[start]

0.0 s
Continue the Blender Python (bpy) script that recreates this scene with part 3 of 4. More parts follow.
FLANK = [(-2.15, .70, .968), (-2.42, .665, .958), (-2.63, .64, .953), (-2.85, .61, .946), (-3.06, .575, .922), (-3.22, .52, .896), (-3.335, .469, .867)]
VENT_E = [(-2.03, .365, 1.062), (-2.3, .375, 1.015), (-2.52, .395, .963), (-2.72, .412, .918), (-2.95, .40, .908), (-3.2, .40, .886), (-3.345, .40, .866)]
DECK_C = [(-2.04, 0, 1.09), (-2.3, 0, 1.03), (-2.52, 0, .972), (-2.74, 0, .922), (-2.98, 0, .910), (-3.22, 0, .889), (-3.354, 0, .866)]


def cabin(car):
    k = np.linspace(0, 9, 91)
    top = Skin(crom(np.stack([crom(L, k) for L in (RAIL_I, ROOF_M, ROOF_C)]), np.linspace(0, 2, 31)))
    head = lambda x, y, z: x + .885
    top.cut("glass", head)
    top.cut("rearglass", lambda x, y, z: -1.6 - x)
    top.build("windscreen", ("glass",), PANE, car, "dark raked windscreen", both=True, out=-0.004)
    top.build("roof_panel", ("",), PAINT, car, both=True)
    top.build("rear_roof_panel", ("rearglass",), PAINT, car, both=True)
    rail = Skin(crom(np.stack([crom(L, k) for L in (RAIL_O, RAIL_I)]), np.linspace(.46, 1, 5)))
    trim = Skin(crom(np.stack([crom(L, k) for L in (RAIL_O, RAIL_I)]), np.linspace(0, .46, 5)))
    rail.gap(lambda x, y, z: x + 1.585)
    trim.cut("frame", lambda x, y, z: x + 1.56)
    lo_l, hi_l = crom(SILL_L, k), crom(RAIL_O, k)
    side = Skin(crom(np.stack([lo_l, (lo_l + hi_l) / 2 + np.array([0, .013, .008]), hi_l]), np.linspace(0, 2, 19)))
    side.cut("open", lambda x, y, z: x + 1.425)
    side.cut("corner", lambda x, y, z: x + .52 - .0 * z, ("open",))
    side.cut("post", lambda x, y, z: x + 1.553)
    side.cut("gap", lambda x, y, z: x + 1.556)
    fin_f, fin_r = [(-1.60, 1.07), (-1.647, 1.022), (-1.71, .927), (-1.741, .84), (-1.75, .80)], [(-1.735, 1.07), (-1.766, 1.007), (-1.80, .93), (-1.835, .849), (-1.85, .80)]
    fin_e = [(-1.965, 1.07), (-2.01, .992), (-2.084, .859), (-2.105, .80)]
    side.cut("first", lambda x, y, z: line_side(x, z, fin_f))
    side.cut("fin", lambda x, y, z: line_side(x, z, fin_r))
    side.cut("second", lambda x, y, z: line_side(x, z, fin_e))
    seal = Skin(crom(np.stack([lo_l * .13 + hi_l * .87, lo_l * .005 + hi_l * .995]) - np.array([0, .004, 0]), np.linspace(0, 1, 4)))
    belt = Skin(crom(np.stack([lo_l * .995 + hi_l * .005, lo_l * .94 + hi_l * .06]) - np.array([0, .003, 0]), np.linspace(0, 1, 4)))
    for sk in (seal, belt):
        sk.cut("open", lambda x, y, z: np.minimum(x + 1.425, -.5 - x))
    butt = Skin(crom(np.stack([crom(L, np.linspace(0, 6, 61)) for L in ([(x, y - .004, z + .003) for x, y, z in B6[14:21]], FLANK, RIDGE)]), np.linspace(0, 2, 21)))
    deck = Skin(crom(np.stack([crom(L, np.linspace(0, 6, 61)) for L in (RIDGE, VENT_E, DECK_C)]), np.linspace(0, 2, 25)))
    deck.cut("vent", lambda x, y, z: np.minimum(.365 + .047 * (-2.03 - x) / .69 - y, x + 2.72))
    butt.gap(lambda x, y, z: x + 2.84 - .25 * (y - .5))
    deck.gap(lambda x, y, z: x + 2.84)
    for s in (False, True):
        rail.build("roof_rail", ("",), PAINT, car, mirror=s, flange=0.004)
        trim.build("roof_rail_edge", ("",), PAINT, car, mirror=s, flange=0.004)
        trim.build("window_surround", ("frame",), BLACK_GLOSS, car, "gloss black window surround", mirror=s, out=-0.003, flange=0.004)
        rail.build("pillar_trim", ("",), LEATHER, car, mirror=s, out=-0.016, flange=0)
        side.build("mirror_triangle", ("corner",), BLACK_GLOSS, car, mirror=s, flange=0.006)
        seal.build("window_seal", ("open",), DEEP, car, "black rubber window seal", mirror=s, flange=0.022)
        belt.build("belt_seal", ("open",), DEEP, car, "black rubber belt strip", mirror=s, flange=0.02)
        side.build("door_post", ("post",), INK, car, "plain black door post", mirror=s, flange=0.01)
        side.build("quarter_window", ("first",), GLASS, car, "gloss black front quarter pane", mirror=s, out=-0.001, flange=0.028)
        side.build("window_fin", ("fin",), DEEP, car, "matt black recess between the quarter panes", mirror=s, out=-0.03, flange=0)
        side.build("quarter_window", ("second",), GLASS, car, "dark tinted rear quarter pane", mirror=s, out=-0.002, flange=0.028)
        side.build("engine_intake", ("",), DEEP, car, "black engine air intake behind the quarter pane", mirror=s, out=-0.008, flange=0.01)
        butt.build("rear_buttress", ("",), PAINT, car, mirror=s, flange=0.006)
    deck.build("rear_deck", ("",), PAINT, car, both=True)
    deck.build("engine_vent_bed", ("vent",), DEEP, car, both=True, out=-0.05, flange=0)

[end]
[start]

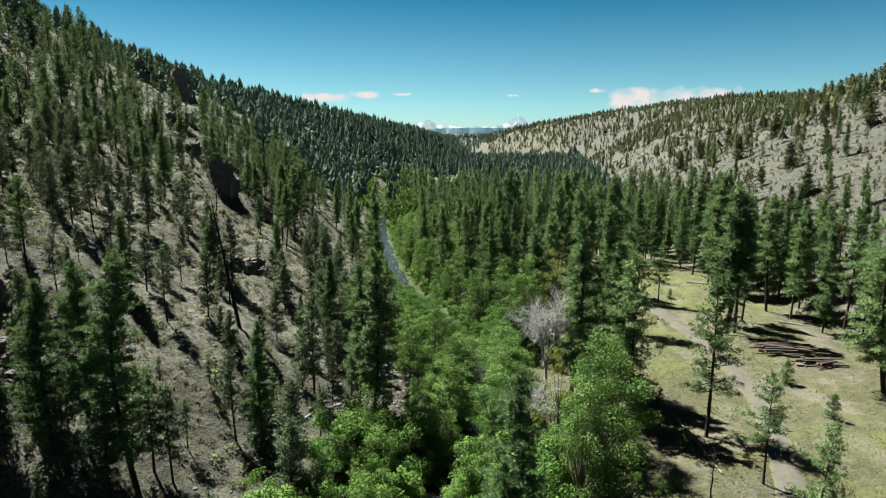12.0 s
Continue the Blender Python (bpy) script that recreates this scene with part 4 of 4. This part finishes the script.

[end]

What is asked → Only lines that contain the word "with" are wanted; copy each of them.

Complete output →
Continue the Blender Python (bpy) script that recreates this scene with part 3 of 4. More parts follow.
Continue the Blender Python (bpy) script that recreates this scene with part 4 of 4. This part finishes the script.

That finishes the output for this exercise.